Visually and structurally it invites comparison with games like The Witcher 3, GreedFall 2, and the more gothic‑tinged ends of the Soulslike spectrum. The new trailer shows a clear commitment to authored quests, cinematic conversations, and animation quality that sits above many mid‑budget peers. It is not trying to chase the nearly infinite sprawl of some live‑service worlds. Instead it looks like it wants to occupy that sweet spot where a 40‑ to 60‑hour campaign can feel dense and reactive.

From a hardware point of view, though, Dawnwalker is less forgiving than most of those peers. If you are budgeting for just one big RPG this fall and you are on older hardware, the spec sheets might push you toward something more flexible. If you are already sporting a recent GPU and plenty of RAM, Dawnwalker starts to look like a more exciting proposition, one that is willing to spend your performance budget on atmosphere, lighting, and big, bloody set‑pieces instead of compromise.
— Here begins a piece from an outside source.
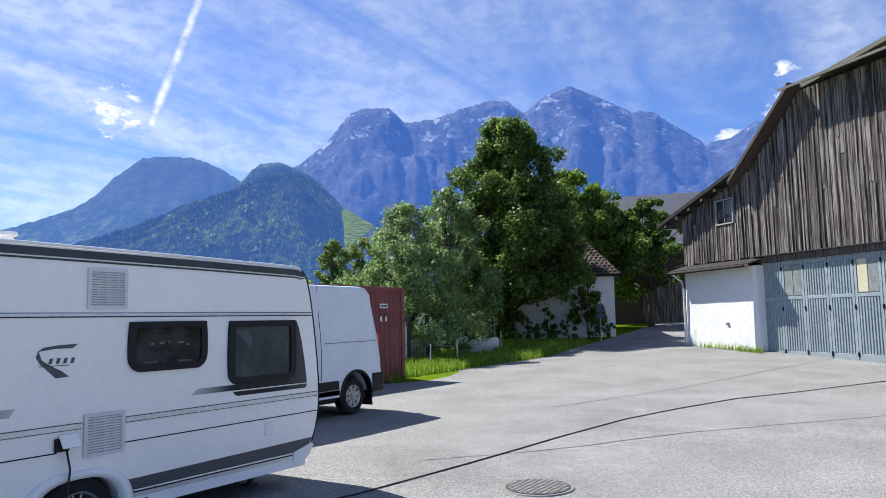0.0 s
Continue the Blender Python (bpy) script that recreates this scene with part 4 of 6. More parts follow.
step_thing = thing("folding_step", "small dark folding step under the caravan", "step")
gs = height(-0.35, 0.36) + 0.012
for y in (0.36, 0.62):
    loop = [(x, y, z) for x, z in rounded(-0.52, -0.225, gs + 0.012, gs + 0.20, 0.035, 3)]
    part("leg_frame", tube(bmesh.new(), loop, 0.009, 6, closed=True), STEEL, step_thing, smooth=True)
part("tread", boxed(-0.51, -0.235, 0.37, 0.61, gs + 0.17, gs + 0.195, 0.006), UNDER, step_thing)
part("back_panel", boxed(-0.51, -0.235, 0.60, 0.612, gs + 0.03, gs + 0.17), UNDER, step_thing)
chock = bmesh.new()
plate(chock, [(-0.28, 0.0), (-0.05, 0.0), (-0.08, 0.035), (-0.20, 0.07)], 0.06, 0.2)
tagged(part("levelling_ramp", chock, VENT, at=Matrix.Translation((-0.06, 0.0, height(-0.2, 0.1) + 0.012))), "pale plastic levelling ramp beside the wheel", "ramp")

hole = thing("manhole_cover", "round cast iron manhole cover set in asphalt", "manhole", at=pose(3.48, -2.37, height(3.48, -2.37) + 0.012, 0, math.degrees(-math.atan(0.011)), 0))
part("ring", disc(bmesh.new(), (0, 0, 0.004), (0, 0, 1), 0.375, 0.016, 48, 0.365), IRON, hole)
part("lid", disc(bmesh.new(), (0, 0, 0.012), (0, 0, 1), 0.335, 0.012, 48, 0.33), TAR, hole)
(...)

What today’s reveal really tells us

Pulling all of today’s news together, The Blood of Dawnwalker’s reveal is about clarity. We now know when it is coming. We have a trailer that finally intertwines narrative stakes with moment‑to‑moment systems instead of just tone‑setting. And we have a PC requirements table that makes no secret of the game’s expectations.

If Rebel Wolves sticks the landing, those aggressive specs will read as the cost of a tightly honed, visually rich RPG in a crowded season. If performance is rocky, the conversation will turn very quickly to why a game with such specific hardware demands cannot deliver equally specific results.

Either way, today’s reveal moves The Blood of Dawnwalker from the realm of intriguing concept to concrete fall purchase decision. You know the date. You have seen how the curse plays out in practice. And if you are on PC, you probably know whether it is time to start thinking about an upgrade before the first autumn dusk hits.